This work investigates the sensitivity of CKKS homomorphic encryption client-side operations—namely encoding, encryption, decryption, and decoding—to single-bit flip faults, with particular emphasis on how performance optimizations such as Residue Number System (RNS) arithmetic and the Number-Theoretic Transform (NTT) exacerbate error propagation. Using theoretical modeling and bit-level fault injection experiments, we demonstrate that while vanilla CKKS exhibits limited fault tolerance, RNS and NTT optimizations drastically increase vulnerability: a single-bit fault can induce catastrophic precision loss across the entire output. We develop a fine-grained error propagation model that identifies RNS base conversion and NTT butterfly operations as critical fault-amplification stages.
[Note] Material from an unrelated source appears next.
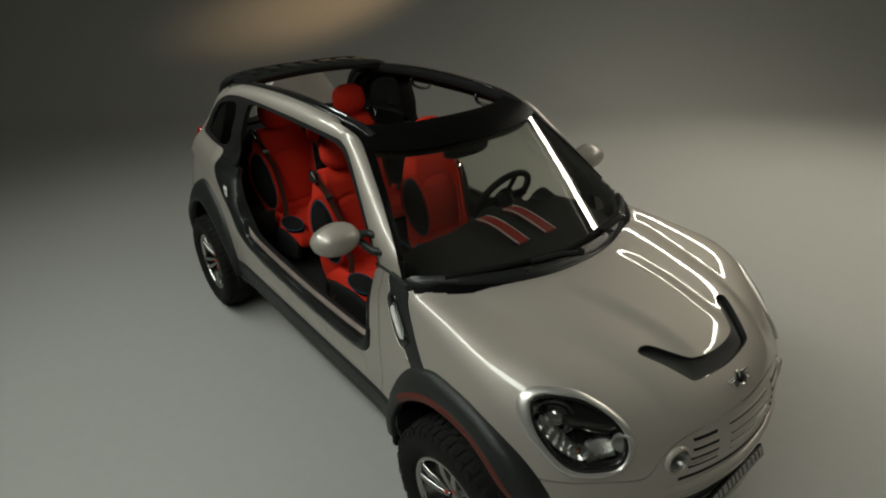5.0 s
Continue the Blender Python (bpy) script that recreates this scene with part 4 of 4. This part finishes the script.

Our results provide the first quantitative vulnerability map for CKKS under soft errors, pinpointing key protection targets for fault-resilient design and filling a fundamental gap in the robustness analysis of CKKS against transient hardware faults.

Homomorphic Encryption (HE) enables computation on encrypted data without decryption, making it a cornerstone of privacy-preserving computation in untrusted environments. As HE sees growing adoption in sensitive applications such as secure machine learning and confidential data analysis ensuring its robustness against errors becomes critical. Faults (e.g., transmission errors, hardware malfunctions, or synchronization failures) can corrupt encrypted data and compromise the integrity of HE operations. However, the impact of soft errors (such as bit flips) on modern HE schemes remains unexplored. Specifically, the CKKS scheme-one of the most widely used HE schemes for approximate arithmetic-lacks a systematic study of how such errors propagate across its pipeline, particularly under optimizations like the Residue Number System (RNS) and Number Theoretic Transform (NTT). This work bridges that gap by presenting a theoretical and empirical analysis of CKKS's fault tolerance under single bit-flip errors. We focus on client-side operations (encoding, encryption, decryption, and decoding) and demonstrate that while the vanilla CKKS scheme exhibits some resilience, performance optimizations (RNS/NTT) introduce significant fragility, amplifying error sensitivity. By characterizing these failure modes, we lay the groundwork for error-resilient HE designs, ensuring both performance and integrity in privacy-critical applications.